Start of Data excerpt

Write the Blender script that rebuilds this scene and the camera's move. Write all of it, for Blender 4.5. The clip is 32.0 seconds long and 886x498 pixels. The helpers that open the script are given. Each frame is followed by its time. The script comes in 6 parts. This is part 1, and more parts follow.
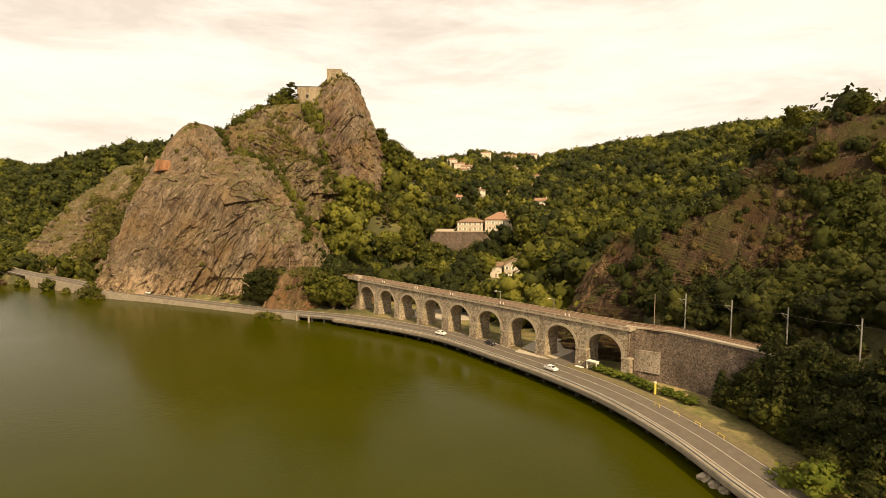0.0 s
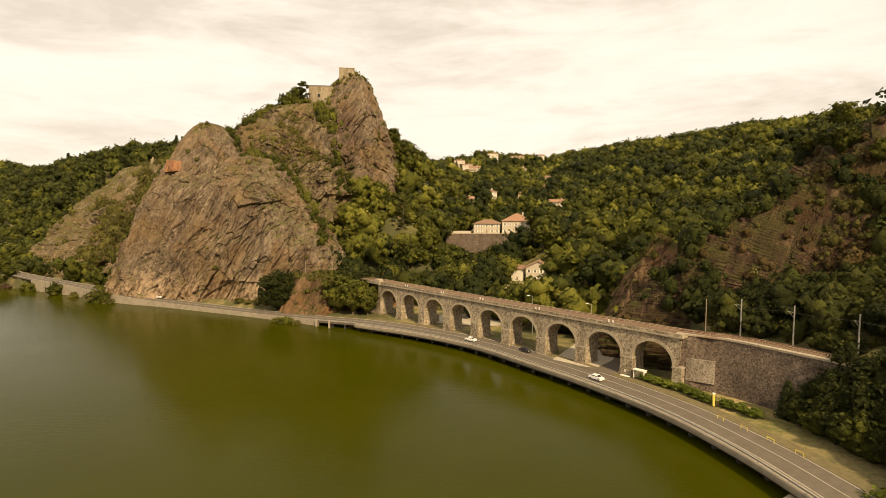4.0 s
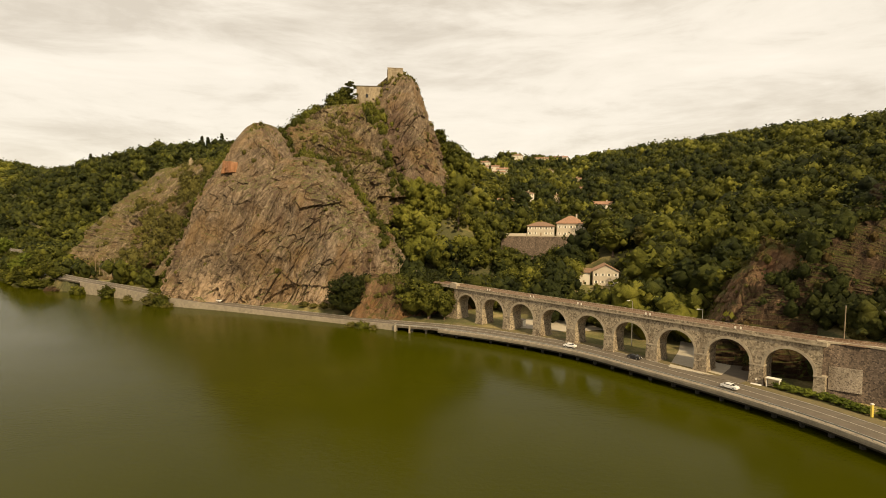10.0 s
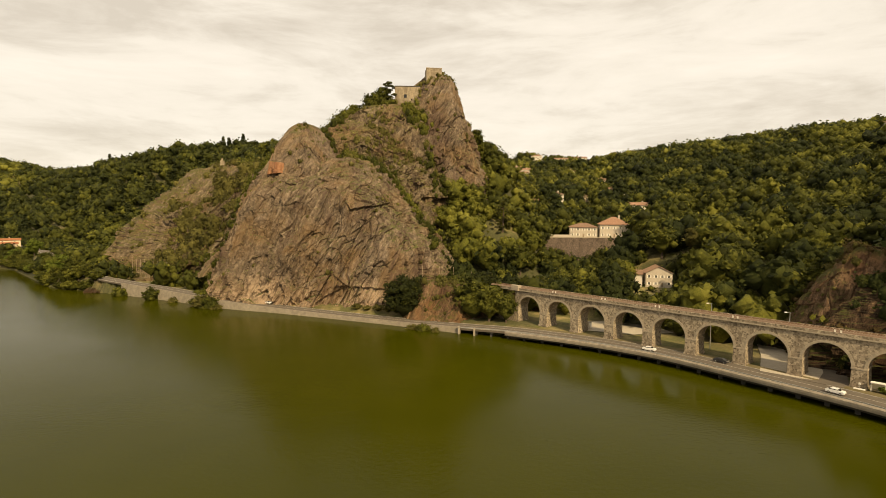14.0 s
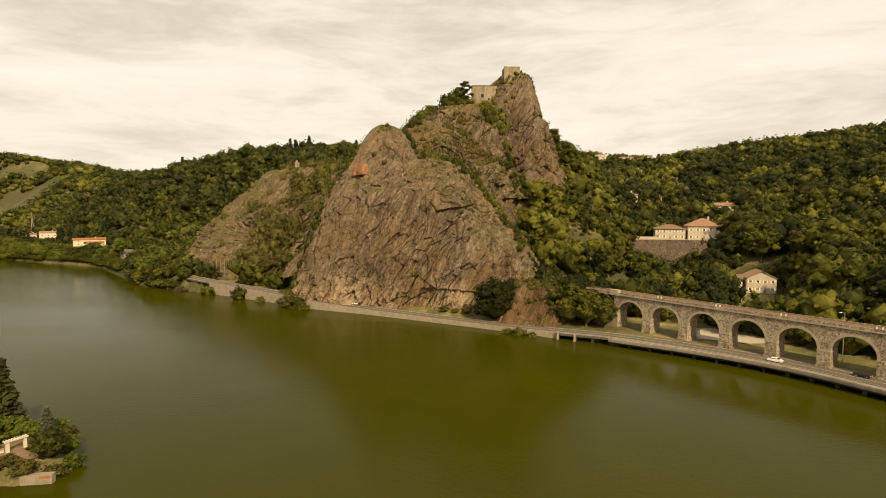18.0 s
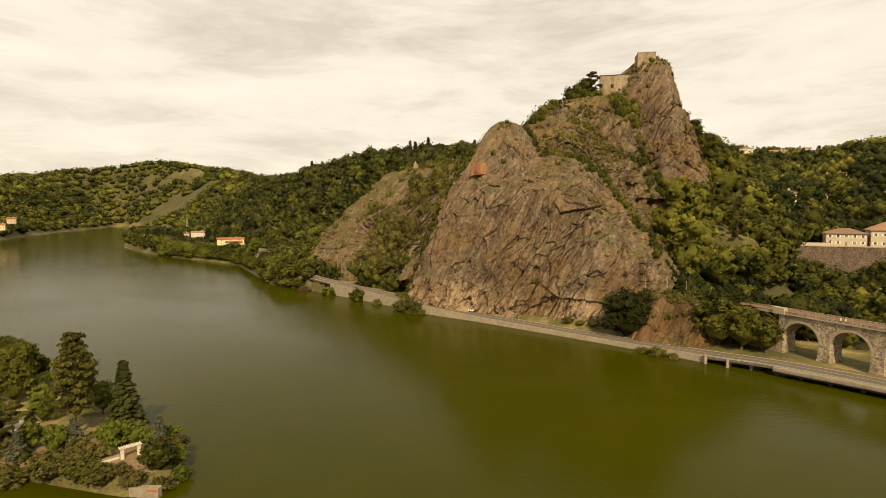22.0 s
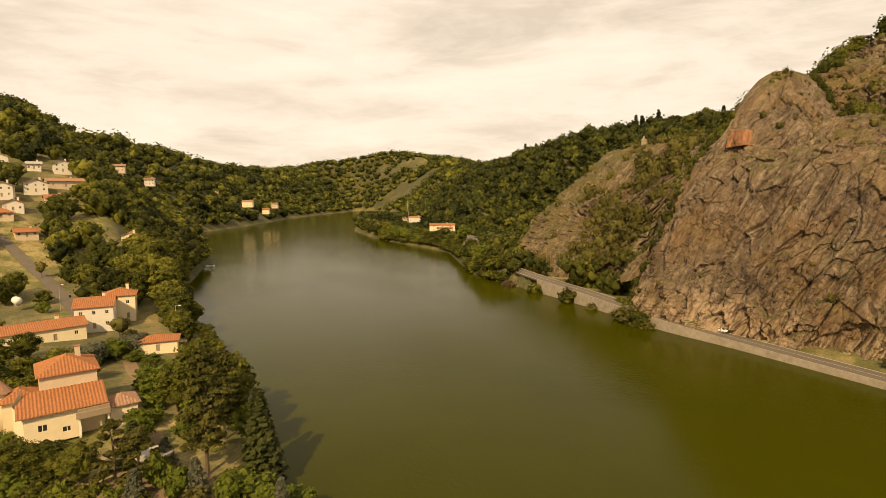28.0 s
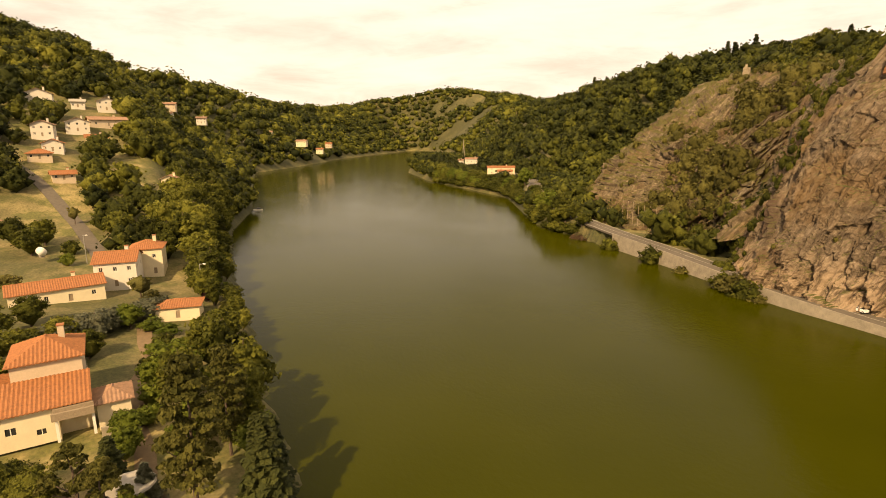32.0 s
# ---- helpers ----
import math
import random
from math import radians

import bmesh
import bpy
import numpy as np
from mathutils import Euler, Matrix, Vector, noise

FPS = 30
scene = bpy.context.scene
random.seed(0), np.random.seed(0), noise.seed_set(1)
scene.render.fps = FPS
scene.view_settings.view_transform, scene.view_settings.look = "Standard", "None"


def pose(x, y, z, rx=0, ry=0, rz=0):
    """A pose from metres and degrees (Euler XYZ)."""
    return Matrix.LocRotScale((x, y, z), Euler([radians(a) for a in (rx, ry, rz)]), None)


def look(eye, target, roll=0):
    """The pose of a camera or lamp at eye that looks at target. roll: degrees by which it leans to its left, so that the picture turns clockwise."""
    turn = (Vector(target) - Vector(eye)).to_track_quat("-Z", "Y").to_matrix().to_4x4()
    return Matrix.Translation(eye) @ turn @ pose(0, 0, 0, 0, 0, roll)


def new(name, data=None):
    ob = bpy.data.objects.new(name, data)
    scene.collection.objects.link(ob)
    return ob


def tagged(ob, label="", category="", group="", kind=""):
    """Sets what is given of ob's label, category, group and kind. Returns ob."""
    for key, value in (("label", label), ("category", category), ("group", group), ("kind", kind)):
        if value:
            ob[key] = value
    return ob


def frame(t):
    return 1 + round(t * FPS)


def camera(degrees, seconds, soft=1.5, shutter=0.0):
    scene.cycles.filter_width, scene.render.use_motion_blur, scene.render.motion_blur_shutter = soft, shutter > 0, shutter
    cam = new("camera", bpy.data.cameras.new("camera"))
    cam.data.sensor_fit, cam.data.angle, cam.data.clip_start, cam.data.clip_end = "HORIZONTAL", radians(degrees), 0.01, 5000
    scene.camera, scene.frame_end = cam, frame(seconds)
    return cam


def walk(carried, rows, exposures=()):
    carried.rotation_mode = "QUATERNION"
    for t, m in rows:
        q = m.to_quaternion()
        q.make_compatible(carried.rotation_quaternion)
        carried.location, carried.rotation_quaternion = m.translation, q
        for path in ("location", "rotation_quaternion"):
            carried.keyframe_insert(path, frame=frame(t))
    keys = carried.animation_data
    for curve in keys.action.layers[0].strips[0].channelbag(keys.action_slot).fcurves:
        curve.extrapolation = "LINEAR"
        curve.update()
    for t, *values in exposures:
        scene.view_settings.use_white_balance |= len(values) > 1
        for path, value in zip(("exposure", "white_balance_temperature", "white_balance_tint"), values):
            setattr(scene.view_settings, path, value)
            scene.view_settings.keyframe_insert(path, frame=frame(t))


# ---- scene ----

End of Data excerpt

--- Your task ---
Pick out the lines containing the string "None".

--- Full solution ---
scene.view_settings.view_transform, scene.view_settings.look = "Standard", "None"
    return Matrix.LocRotScale((x, y, z), Euler([radians(a) for a in (rx, ry, rz)]), None)
def new(name, data=None):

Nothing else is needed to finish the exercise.